As soon as the application rate measurements were begun, he says, “It was evident that the new model nozzles were providing a much greater wetted diameter than many older nozzles, insuring that application rates would be lower. All the pivot’s drops were directly below the supply pipe. By bringing the nozzles out to the trusses and alternating sides of the pivot for each drop nozzle, the wetted diameter could be increased and the application rate reduced even more.”
While these measurements were being made, the speed of the end tower was also calculated.
System 'right on target'
“From these measurements and the measured radius of the last tower, we calculated that the pivot would complete one full circle in 3.1 days,” Rodrigue says. “Once the pivot had sufficiently passed all the catch rain gauges, the system was stopped and application depths read. The average measured application was 0.71 inch. That calculates to a pivot capacity of 0.23 inch per day.
“Traditional irrigation design in the Delta aims for an irrigation rate of 0.25 inches per day, so the system was right on target. With today’s crops and variety potential, and the extremely dry conditions in recent growing seasons, some producers are moving toward an 0.30 inch per day capacity.”
The application rate rain gauge captured 0.77 inches over approximately 22 minutes, he says, giving an average application rate of 2.11 inches per hour.

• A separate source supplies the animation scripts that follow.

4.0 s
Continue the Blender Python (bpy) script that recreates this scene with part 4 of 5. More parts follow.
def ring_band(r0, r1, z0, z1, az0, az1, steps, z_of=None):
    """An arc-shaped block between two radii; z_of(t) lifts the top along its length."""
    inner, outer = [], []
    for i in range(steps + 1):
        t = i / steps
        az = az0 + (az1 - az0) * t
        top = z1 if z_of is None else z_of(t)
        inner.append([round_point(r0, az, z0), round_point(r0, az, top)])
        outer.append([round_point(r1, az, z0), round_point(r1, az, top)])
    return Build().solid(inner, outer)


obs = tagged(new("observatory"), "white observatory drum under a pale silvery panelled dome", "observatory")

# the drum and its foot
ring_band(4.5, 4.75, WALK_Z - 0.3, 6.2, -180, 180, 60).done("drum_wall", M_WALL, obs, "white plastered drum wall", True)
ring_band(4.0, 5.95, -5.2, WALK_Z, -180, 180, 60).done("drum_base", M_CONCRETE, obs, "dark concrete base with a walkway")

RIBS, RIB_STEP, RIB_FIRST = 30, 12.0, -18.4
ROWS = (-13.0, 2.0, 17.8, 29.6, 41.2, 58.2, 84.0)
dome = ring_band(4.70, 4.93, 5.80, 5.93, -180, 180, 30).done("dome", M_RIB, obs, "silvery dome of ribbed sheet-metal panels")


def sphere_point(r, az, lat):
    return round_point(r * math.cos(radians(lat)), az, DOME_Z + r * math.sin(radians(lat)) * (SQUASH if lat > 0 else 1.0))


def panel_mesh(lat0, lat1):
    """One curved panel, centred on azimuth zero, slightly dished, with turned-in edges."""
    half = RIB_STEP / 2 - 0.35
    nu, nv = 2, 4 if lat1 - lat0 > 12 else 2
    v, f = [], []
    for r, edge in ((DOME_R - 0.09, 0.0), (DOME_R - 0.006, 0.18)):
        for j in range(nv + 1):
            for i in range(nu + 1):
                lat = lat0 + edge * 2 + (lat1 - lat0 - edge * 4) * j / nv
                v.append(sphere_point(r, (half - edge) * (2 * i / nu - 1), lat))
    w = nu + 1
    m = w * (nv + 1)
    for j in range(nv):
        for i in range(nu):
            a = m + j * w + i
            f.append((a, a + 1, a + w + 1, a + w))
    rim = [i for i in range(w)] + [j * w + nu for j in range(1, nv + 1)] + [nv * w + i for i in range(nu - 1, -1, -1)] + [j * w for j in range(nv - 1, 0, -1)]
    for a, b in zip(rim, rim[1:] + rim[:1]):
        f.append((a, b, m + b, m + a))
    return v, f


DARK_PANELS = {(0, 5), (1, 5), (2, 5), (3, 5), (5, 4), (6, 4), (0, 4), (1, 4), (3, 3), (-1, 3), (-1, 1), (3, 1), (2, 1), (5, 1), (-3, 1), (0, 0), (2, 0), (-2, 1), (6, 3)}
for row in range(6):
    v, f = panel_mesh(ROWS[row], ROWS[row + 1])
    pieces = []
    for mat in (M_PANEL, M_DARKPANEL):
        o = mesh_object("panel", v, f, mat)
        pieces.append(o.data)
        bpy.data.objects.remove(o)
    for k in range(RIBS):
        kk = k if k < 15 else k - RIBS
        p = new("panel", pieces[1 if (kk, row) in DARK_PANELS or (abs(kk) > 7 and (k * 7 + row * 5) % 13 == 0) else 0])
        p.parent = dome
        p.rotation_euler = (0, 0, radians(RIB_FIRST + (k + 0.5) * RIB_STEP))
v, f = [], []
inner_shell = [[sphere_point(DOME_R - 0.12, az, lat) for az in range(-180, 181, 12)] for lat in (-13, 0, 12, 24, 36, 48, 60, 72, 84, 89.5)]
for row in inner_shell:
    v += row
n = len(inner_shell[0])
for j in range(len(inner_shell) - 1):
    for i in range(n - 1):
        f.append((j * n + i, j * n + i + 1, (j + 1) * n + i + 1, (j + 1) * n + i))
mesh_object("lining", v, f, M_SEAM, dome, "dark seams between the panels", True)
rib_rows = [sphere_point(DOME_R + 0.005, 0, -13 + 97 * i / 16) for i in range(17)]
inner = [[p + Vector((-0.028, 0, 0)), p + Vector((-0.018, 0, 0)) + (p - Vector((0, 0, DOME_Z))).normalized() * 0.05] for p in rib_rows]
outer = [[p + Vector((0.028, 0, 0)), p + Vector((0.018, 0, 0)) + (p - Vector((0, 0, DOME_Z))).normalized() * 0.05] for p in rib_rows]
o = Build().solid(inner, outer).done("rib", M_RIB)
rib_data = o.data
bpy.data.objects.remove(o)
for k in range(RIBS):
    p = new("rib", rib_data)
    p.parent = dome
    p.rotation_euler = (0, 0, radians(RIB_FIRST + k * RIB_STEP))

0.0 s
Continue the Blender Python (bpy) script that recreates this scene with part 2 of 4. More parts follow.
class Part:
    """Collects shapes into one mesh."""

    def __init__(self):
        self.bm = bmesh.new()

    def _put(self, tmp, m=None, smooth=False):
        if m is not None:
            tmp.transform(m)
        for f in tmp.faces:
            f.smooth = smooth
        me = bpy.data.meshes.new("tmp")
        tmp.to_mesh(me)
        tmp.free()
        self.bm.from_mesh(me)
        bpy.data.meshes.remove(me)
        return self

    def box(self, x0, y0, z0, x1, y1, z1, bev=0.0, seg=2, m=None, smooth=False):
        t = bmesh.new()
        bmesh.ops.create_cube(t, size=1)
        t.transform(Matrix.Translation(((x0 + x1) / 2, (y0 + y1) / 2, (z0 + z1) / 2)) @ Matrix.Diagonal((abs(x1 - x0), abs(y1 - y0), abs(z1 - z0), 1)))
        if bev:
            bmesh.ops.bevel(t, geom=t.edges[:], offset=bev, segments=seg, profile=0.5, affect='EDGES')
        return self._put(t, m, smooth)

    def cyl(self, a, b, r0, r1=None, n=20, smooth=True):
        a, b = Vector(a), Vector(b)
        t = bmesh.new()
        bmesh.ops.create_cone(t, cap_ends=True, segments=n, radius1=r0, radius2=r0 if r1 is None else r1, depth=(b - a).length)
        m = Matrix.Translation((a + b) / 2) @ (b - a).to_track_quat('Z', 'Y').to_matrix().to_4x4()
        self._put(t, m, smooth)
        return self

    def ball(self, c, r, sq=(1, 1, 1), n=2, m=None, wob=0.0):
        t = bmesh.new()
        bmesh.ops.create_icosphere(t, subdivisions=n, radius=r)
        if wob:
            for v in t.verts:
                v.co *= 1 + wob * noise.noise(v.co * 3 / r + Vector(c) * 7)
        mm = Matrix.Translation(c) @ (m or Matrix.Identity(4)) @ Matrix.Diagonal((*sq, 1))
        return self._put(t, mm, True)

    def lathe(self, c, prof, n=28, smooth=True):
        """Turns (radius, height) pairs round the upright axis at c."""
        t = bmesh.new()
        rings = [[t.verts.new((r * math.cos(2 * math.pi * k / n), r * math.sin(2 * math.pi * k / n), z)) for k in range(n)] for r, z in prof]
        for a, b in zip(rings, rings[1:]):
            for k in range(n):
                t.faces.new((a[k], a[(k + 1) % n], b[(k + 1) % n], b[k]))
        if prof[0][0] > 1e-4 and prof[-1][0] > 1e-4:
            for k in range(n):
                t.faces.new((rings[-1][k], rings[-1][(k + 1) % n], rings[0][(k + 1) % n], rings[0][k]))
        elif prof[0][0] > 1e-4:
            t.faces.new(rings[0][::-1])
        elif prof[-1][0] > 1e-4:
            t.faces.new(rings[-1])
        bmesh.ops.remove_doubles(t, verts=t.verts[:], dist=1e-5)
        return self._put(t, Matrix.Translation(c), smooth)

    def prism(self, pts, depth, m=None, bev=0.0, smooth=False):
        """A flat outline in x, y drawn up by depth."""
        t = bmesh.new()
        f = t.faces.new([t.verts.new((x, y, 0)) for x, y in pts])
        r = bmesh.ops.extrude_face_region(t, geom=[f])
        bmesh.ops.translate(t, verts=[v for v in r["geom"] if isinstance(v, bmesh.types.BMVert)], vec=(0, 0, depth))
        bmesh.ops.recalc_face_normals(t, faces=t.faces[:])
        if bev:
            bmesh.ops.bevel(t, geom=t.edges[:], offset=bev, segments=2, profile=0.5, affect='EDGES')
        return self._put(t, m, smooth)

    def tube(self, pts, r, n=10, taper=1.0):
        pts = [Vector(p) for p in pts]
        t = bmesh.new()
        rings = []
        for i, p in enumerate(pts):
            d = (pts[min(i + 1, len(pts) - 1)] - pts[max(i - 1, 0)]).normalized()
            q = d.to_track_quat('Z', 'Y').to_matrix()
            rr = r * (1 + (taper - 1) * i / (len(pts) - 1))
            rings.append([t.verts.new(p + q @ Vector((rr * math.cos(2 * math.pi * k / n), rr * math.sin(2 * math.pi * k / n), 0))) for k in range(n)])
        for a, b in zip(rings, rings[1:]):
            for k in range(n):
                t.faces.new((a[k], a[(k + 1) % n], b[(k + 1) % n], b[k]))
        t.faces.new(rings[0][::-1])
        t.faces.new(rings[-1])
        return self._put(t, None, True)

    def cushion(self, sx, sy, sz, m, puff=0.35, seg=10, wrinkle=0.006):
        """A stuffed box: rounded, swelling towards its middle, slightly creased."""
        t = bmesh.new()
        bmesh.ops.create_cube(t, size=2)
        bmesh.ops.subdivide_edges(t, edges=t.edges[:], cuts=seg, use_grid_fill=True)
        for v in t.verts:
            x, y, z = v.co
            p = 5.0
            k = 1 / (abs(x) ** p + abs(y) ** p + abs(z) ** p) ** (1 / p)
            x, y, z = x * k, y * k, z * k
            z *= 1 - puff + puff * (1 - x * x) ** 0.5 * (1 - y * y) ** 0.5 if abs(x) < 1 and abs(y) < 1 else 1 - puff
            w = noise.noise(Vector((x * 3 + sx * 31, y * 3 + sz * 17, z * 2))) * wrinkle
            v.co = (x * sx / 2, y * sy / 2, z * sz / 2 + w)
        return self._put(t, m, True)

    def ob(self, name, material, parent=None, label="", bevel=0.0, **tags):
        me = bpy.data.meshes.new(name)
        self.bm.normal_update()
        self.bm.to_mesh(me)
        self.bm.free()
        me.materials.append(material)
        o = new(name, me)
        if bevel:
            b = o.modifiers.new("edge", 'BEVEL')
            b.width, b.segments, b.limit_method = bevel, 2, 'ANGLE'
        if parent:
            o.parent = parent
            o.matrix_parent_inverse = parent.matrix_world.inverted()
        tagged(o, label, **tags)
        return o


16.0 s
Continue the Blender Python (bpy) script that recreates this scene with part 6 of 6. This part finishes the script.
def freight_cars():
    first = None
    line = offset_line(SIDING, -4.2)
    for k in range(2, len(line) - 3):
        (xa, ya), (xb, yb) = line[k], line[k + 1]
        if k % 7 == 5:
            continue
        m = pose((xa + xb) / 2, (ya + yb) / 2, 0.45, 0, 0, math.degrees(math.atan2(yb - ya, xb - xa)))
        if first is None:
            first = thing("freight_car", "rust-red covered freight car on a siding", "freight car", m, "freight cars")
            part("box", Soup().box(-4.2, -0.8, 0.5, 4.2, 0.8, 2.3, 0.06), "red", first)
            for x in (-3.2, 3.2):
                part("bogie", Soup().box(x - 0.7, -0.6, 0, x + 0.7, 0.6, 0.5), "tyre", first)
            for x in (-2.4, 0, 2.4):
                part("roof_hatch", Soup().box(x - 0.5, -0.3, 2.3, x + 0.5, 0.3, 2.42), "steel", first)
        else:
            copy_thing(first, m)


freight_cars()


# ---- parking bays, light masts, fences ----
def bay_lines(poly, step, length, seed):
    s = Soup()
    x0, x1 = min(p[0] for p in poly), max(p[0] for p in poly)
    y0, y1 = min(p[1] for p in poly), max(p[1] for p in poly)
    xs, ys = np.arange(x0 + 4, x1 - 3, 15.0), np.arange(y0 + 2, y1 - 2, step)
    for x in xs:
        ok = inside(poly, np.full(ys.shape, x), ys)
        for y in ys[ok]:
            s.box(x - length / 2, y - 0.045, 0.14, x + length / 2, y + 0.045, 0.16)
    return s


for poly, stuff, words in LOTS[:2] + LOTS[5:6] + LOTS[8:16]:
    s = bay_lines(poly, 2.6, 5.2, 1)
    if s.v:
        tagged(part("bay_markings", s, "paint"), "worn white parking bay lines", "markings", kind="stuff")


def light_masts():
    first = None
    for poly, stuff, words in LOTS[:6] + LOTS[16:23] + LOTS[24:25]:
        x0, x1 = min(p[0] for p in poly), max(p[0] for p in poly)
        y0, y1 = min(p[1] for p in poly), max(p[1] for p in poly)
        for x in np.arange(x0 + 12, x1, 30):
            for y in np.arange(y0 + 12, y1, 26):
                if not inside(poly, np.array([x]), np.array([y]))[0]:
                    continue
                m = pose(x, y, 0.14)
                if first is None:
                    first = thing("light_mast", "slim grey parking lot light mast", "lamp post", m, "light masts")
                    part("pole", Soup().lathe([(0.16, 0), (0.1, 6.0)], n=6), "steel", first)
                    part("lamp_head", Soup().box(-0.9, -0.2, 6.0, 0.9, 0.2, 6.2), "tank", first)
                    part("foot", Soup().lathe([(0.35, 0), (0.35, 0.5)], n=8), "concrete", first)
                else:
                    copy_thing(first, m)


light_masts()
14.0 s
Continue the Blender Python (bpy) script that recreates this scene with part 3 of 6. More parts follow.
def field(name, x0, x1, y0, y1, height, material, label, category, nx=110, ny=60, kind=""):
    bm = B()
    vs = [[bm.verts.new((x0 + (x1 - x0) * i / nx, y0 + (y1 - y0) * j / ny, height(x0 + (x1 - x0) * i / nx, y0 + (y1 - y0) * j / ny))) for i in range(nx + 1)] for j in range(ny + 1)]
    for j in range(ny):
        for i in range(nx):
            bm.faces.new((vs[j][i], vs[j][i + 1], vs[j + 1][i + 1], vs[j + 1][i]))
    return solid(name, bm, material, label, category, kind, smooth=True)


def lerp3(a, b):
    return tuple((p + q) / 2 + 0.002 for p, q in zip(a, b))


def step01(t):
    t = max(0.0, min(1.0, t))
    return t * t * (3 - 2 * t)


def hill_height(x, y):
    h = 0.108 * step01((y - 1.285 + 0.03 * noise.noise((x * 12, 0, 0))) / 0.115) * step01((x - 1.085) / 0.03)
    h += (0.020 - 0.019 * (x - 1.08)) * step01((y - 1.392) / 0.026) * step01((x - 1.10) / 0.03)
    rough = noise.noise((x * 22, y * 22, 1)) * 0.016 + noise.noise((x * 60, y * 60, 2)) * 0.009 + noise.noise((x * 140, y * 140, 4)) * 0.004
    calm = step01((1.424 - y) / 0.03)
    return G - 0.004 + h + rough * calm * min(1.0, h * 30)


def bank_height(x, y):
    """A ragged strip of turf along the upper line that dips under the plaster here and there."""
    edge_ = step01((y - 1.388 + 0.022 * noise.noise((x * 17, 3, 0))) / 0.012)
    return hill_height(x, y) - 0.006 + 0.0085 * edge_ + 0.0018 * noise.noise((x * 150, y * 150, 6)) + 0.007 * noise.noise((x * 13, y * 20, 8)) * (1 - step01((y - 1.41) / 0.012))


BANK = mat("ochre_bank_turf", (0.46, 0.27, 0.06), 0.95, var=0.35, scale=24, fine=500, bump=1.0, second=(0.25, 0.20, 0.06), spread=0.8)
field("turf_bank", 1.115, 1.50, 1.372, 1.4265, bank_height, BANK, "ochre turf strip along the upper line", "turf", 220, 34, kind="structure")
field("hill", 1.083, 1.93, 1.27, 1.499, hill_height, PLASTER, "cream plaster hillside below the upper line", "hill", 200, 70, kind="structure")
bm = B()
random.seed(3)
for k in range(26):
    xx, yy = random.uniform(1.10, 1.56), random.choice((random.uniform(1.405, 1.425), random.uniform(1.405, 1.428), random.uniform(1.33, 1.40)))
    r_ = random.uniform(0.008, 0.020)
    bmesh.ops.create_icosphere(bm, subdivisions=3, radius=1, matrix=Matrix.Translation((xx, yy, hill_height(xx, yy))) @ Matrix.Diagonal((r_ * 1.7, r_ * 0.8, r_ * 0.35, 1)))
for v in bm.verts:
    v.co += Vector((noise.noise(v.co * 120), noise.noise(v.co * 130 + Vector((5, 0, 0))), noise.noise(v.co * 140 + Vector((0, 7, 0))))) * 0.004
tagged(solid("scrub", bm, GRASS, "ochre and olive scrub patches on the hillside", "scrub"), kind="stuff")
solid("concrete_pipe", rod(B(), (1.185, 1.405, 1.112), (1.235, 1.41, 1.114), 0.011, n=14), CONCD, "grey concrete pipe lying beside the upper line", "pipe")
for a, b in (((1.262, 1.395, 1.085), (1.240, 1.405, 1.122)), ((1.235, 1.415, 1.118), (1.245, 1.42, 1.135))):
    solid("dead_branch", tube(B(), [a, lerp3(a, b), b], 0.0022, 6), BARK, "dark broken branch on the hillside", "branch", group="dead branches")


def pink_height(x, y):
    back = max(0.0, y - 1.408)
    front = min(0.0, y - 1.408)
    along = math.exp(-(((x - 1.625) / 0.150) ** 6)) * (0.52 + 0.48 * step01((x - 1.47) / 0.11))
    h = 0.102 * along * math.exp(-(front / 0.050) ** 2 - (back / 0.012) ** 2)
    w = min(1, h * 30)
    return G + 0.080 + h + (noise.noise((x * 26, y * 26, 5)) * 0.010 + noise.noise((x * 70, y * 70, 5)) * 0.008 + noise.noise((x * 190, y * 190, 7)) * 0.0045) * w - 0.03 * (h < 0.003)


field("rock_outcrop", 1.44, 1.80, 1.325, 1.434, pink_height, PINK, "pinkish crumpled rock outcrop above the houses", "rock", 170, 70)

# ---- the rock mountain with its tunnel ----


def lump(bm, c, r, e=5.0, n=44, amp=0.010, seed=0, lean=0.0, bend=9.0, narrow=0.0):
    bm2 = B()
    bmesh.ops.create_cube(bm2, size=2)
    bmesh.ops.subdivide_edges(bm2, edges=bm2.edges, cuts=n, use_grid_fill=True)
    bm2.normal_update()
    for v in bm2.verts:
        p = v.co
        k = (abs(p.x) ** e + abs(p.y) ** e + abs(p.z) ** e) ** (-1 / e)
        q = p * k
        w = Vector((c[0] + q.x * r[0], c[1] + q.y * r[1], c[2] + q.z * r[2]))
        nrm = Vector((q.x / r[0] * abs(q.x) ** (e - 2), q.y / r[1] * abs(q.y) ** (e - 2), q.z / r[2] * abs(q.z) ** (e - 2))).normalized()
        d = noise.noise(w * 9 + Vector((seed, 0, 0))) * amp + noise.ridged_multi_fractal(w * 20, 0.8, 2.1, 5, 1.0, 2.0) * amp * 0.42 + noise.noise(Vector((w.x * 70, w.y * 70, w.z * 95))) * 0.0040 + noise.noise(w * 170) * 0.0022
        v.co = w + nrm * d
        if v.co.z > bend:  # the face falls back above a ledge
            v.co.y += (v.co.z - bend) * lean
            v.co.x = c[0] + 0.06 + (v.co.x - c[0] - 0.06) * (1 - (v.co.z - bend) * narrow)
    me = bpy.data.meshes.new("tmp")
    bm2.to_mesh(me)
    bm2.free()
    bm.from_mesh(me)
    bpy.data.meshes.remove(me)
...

“That rate is much more in line with the intake rate of many Delta soils,” he says, “and is lower than many of the measurements of 25 years ago. This rate could have been even lower with the alternating truss mounting.”
The pivot was not equipped with a flow meter, he notes, so system efficiency couldn’t be evaluated, “but with the newer nozzle spray patterns and drops, a high efficiency would be expected.”
NRCS provides financial assistance for flow meters.
While this evaluation was for only one newer center pivot system, Rodrigue says “It is evident that the new nozzles, new system designs, lower operating pressures, and drops can provide a system with high irrigation efficiency, while meeting crop needs and soil limitations. Furrow diking could also aid water infiltration.
“With the addition of a soil moisture sensor, initiation of pivot irrigation can be more efficiently managed to insure that soil moisture isn’t depleted too much before irrigation begins.”
NRCS offers financial assistance for re-nozzling and adding drops to older systems, he notes, and can also assist in replacing old high pressure pivots with newer low pressure models.
NRCS financial assistance available
“Financial assistance is determined by program emphasis and ranking of applicants,” he says. “Most programs are coordinated with one or more partners — Yazoo-Mississippi Delta Water Management District, Delta Wildlife, Delta F.A.R.M., Mississippi Soil and Water Commission, and local Soil and Water Conservation Districts.
“The first step is to complete an application as your local NRCS county office. The deadline for submitting applications for the first ranking period of Fiscal Year 2014 programs is Nov. 1, 2013.”
The newer data from the Coahoma County center pivot evaluation indicate, Rodrigue says, that “these systems offer high efficiency with lower management inputs that surface irrigation systems. Perhaps it’s time for a center pivot revival in the Delta.”